The science behind why the word ‘recession’ makes people panic

Mark Chappel

Mark Chappel

16 October 2019

We tend to think of the market as being quite rational. If a stock goes up, it’s because potentially thousands of investors around the world see it as a good company to hold so it could be a good idea for you to hold it too. But here’s the thing. Investors are people and people are definitely not as rational as we might want to believe.

Behavioural bias

I recently picked up the bestselling book Thinking, Fast and Slow by Daniel Kahneman and it’s amazing to think about how much we make snap, intuitive decisions that are often a result of our behavioural biases. These can lead even the most experienced investors into unintended consequences.

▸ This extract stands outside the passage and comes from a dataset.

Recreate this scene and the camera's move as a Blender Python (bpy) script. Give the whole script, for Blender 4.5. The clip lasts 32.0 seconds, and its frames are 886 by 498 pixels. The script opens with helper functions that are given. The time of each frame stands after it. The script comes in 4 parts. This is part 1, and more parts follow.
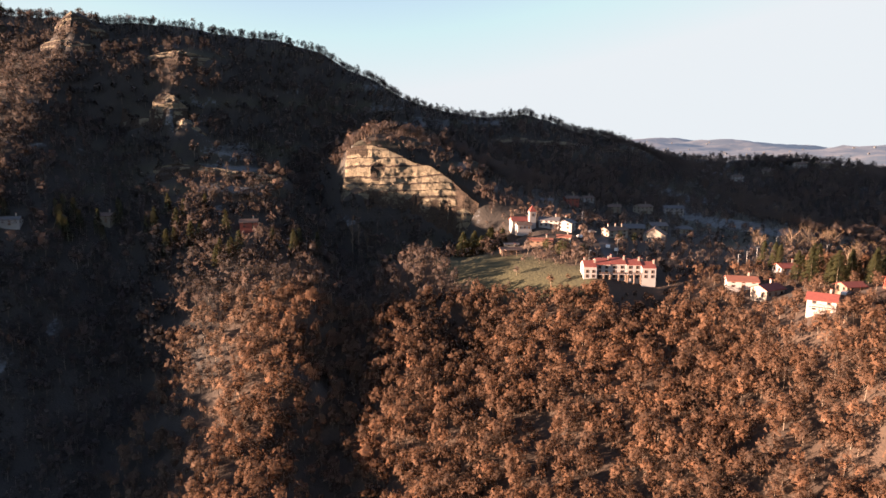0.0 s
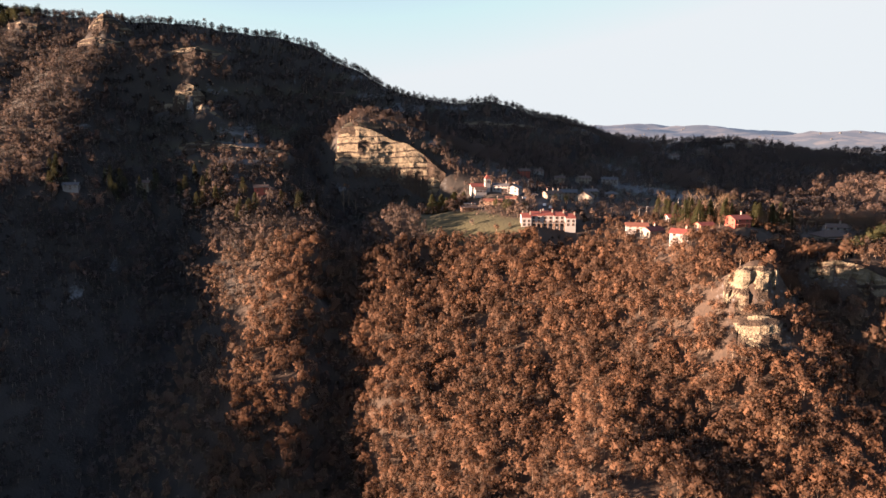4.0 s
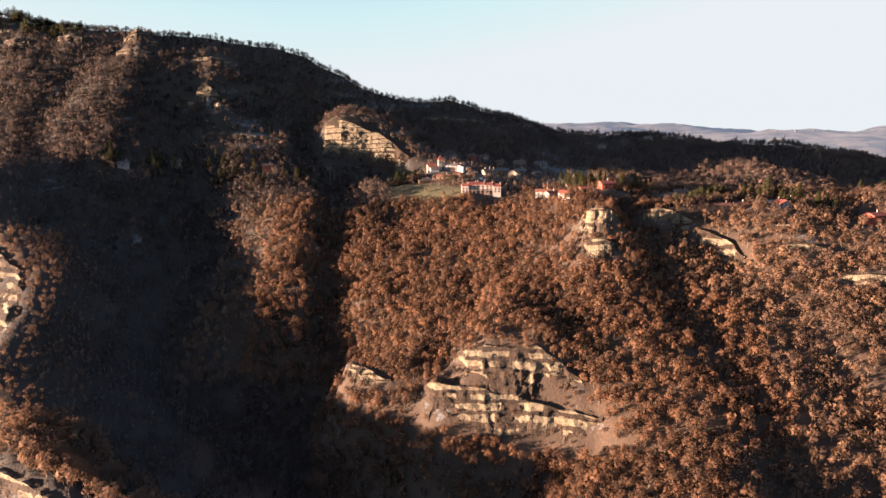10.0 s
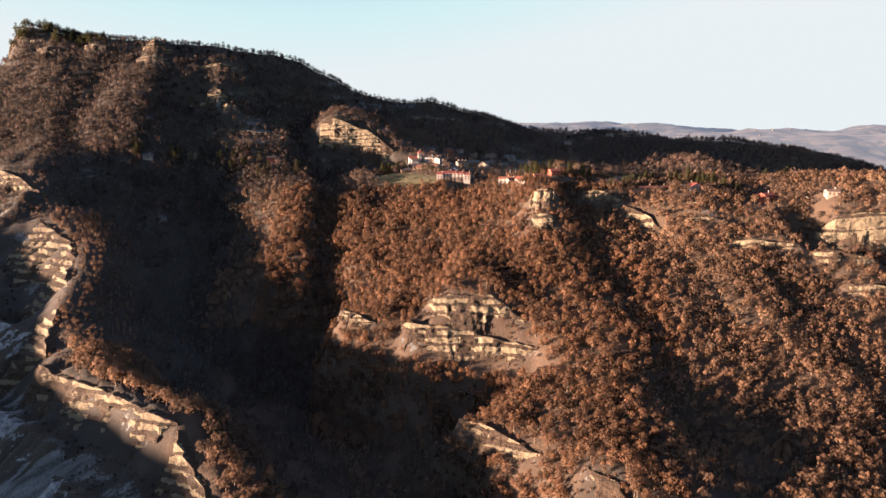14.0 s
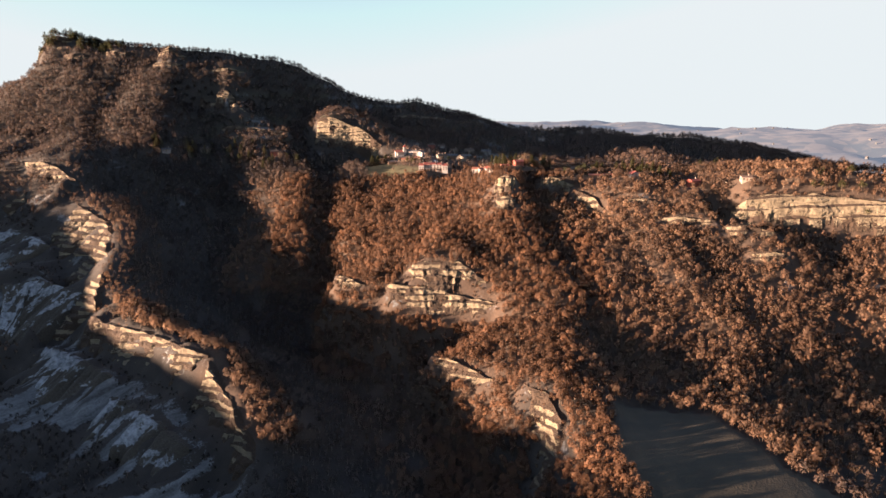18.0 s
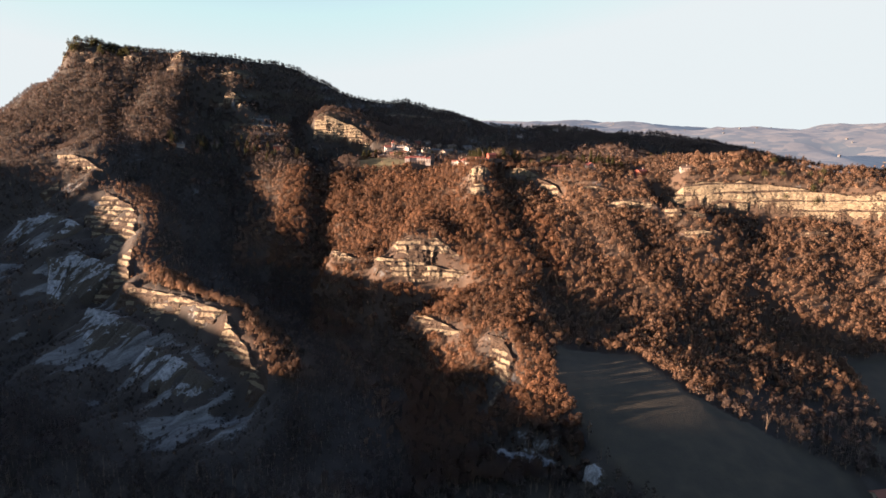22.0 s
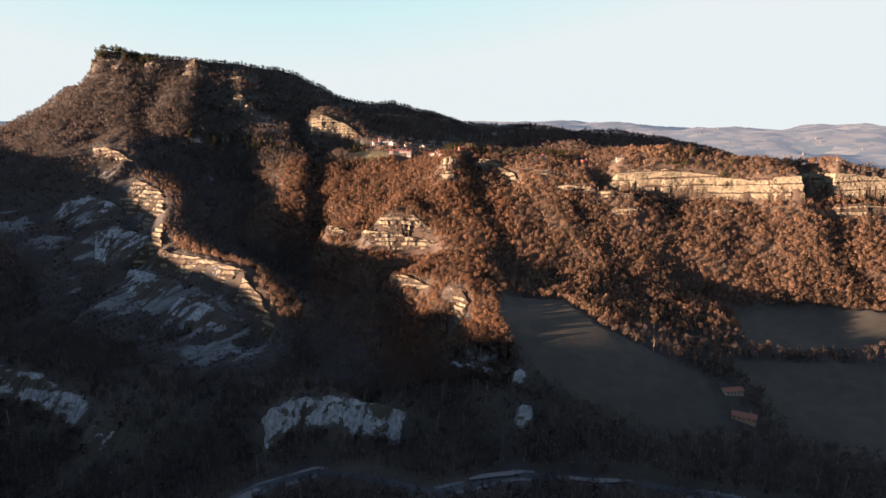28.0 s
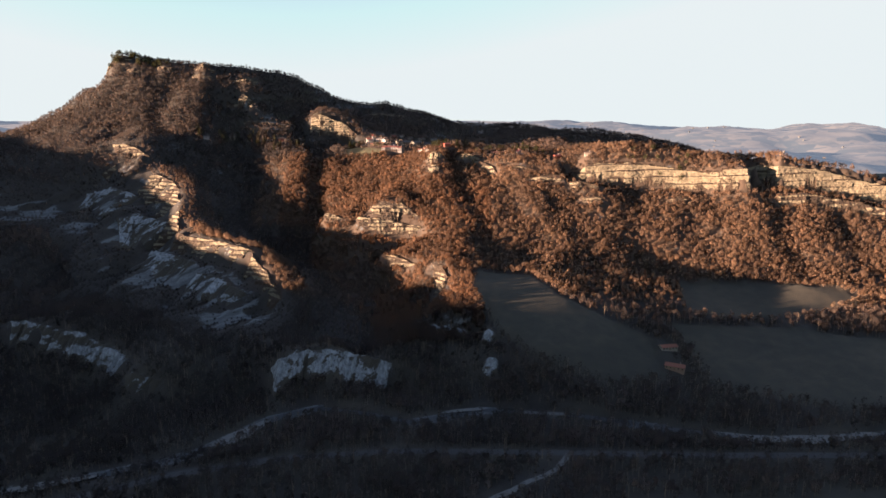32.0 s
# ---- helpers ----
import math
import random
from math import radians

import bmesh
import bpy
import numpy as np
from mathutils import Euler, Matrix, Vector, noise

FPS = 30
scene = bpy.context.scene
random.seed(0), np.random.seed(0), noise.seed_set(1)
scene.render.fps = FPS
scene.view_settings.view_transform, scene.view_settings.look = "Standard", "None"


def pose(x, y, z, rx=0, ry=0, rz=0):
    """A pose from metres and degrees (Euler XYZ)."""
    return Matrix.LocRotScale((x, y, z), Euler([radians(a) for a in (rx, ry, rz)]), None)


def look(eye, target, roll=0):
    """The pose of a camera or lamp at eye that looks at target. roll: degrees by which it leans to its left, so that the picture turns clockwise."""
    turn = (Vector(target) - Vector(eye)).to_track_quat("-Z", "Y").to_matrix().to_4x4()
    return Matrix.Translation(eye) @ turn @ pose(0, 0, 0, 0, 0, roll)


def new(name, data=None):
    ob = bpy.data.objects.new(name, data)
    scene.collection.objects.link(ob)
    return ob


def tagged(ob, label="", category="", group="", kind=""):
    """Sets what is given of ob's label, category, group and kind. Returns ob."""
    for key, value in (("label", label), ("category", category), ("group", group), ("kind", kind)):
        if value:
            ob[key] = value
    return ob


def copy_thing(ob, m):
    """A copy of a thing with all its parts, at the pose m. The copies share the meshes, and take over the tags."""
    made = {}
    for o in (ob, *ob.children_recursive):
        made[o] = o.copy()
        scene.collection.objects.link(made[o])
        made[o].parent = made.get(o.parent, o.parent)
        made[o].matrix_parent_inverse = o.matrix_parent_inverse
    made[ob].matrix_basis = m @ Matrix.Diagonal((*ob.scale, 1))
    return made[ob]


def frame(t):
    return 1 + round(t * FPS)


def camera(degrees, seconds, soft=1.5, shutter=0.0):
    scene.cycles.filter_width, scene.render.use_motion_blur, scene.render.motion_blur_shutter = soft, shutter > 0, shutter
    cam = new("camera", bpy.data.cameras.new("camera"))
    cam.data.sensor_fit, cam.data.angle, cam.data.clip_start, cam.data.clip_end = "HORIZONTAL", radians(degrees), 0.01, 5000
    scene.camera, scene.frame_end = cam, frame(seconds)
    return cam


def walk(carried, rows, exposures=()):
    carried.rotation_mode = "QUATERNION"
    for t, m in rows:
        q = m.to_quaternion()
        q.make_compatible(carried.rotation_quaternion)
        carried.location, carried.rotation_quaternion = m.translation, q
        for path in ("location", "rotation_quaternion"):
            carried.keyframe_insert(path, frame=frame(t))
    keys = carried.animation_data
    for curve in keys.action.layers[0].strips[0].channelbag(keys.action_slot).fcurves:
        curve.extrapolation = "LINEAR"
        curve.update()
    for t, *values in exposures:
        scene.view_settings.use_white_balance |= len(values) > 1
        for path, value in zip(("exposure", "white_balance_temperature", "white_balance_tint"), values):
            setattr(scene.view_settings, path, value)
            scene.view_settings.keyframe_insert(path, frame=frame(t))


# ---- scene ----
cam = camera(69.2, 32.0)
METRES, EYE, TILT, LEAN, TURN = 700.0, 300.0, -9.8, 0.0, 0.0
STOPS, KELVIN, TINT = 3.02, 6300.0, 26.0
ROWS = [
    (0.0, 0.0, 0.0, 0.0, 0.0, 0.0, -0.0),
    (0.5, 0.0013, -0.0144, -0.0027, -0.19, -0.19, 0.04),
    (1.0, 0.0024, -0.0289, -0.0059, -0.39, -0.39, 0.1),
    (1.5, 0.0036, -0.0434, -0.0087, -0.58, -0.63, 0.13),
    (2.0, 0.0048, -0.0581, -0.0119, -0.75, -0.71, 0.14),
    (2.5, 0.006, -0.0728, -0.0149, -0.93, -0.82, 0.18),
    (3.0, 0.0071, -0.0876, -0.018, -1.1, -1.0, 0.21),
    (3.5, 0.0081, -0.1024, -0.0211, -1.27, -1.11, 0.22),
    (5.5, 0.0133, -0.1623, -0.0327, -1.91, -1.28, 0.24),
    (6.0, 0.0144, -0.1774, -0.0358, -2.09, -1.28, 0.28),
    (6.5, 0.0159, -0.1926, -0.0386, -2.23, -1.28, 0.26),
    (7.0, 0.0173, -0.2079, -0.0414, -2.39, -1.34, 0.3),
    (7.5, 0.0185, -0.2234, -0.0442, -2.55, -1.37, 0.29),
    (8.0, 0.0195, -0.2389, -0.0475, -2.72, -1.33, 0.27),
    (8.5, 0.0209, -0.2545, -0.0504, -2.86, -1.32, 0.29),
    (9.0, 0.022, -0.2699, -0.0536, -3.0, -1.34, 0.29),
    (9.5, 0.0232, -0.2852, -0.0574, -3.1, -1.31, 0.27),
    (10.0, 0.0245, -0.301, -0.0598, -3.18, -1.39, 0.31),
    (10.5, 0.0258, -0.3165, -0.0627, -3.26, -1.38, 0.34),
    (11.0, 0.0268, -0.3321, -0.0653, -3.37, -1.42, 0.41),
    (11.5, 0.0283, -0.3475, -0.0683, -3.44, -1.45, 0.41),
    (12.0, 0.0293, -0.3631, -0.0719, -3.56, -1.4, 0.41),
    (12.5, 0.0309, -0.3787, -0.0746, -3.65, -1.41, 0.44),
    (13.0, 0.0317, -0.3945, -0.0771, -3.78, -1.44, 0.43),
    (13.5, 0.0333, -0.4099, -0.08, -3.81, -1.44, 0.46),
    (14.0, 0.0342, -0.4253, -0.0833, -3.92, -1.41, 0.44),
    (14.5, 0.0359, -0.4409, -0.086, -3.98, -1.41, 0.48),
    (16.5, 0.0402, -0.5032, -0.0974, -4.28, -1.42, 0.52),
    (17.0, 0.0414, -0.5185, -0.1006, -4.35, -1.42, 0.53),
    (17.5, 0.0428, -0.534, -0.1034, -4.39, -1.45, 0.55),
    (18.0, 0.0443, -0.5494, -0.1065, -4.42, -1.48, 0.56),
    (18.5, 0.0454, -0.5649, -0.1092, -4.46, -1.49, 0.57),
    (19.0, 0.0465, -0.5804, -0.1125, -4.53, -1.49, 0.6),
    (19.5, 0.0477, -0.5959, -0.1153, -4.59, -1.5, 0.6),
    (20.0, 0.0488, -0.6114, -0.1182, -4.66, -1.48, 0.55),
    (20.5, 0.0504, -0.6268, -0.1214, -4.69, -1.48, 0.58),
    (21.0, 0.0515, -0.6422, -0.1243, -4.76, -1.48, 0.55),
    (21.5, 0.0528, -0.6576, -0.1273, -4.8, -1.5, 0.54),
    (22.0, 0.0541, -0.6729, -0.1301, -4.83, -1.51, 0.55),
    (22.5, 0.0554, -0.6882, -0.1332, -4.86, -1.52, 0.55),
    (23.0, 0.0563, -0.7035, -0.1362, -4.93, -1.51, 0.53),
    (23.5, 0.0572, -0.7189, -0.1392, -4.99, -1.49, 0.54),
    (24.0, 0.0588, -0.7341, -0.1423, -5.03, -1.48, 0.55),
    (24.5, 0.0595, -0.7493, -0.1455, -5.09, -1.47, 0.53),
    (25.0, 0.061, -0.7633, -0.1483, -5.1, -1.45, 0.55),
    (25.5, 0.0617, -0.7788, -0.1512, -5.16, -1.46, 0.56),
    (26.0, 0.063, -0.794, -0.1543, -5.2, -1.45, 0.58),
    (26.5, 0.0642, -0.8092, -0.1573, -5.25, -1.45, 0.58),
    (28.5, 0.0693, -0.8711, -0.1685, -5.34, -1.46, 0.6),
    (29.0, 0.0706, -0.8875, -0.1715, -5.33, -1.46, 0.63),
    (29.5, 0.0718, -0.8998, -0.1739, -5.37, -1.5, 0.66),
    (30.0, 0.0731, -0.917, -0.1773, -5.38, -1.48, 0.66),
    (30.5, 0.0744, -0.9326, -0.1804, -5.42, -1.45, 0.67),
    (31.0, 0.0754, -0.9479, -0.1832, -5.46, -1.44, 0.64),
    (31.5, 0.0767, -0.9633, -0.186, -5.48, -1.45, 0.65),
    (32.0, 0.0781, -0.9787, -0.189, -5.5, -1.47, 0.66),
]
walk(cam, [(t, pose(0, 0, EYE, TILT, LEAN, TURN) @ pose(METRES * x, METRES * y, METRES * z, 90 + pitch, roll, yaw)) for t, x, y, z, yaw, pitch, roll in ROWS],
     [(0.0, STOPS, KELVIN, TINT), (32.0, STOPS, KELVIN, TINT - 4.0)])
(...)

One of my favourite examples is the 'anchoring' bias. This is essentially our tendency to use the first piece of information – such as the advertised price of a used car – as our ‘anchor’ for subsequent judgements. For instance, if the car is advertised at £4,500 then a special offer of £3,800 will seem like a good deal, despite the car only being worth £3,000. It can be really difficult to ignore that first piece of information and requires us to know, or research, what the fair value of our purchase should be before making that decision.

Recessions and misleading thoughts

Now think of the word 'recession' and what springs to mind. For me, it conjures huge investment losses and the collapse of banks like Northern Rock and Lehman Brothers. But I've just fallen victim to 'recency bias'. The most recent recession was the 2008 financial crisis so it's immediately what my mind jumps to.But here's why that's my brain being misleading.


According to our economists, the next one seems likely to be more in line with the average than the global financial crisis. Why? As it stands, the US economy (the one which has grown for the longest since 2009 and therefore the key economy investors watch most closely) is in a fairly strong position. The banking sector is much more robust than in 2008 – I'd recommend the film The Big Short as a great dramatisation of the position the banks were in – and the Federal Reserve is not afraid to intervene to help keep the economy growing. Plus, as we've discussed before, President Trump has a great opportunity to give markets a boost whenever it seems most helpful for his political situation.

So while the word 'recession' definitely sounds scary now, it shouldn't have to. When memories of 2008 loom so large in our minds, it seems like all recessions from now on are going to be as big and as damaging as that one was. But despite today's political uncertainty, the underlying economy is still in fairly good shape. Maybe a little bit of slower thinking is exactly what all of us investors need.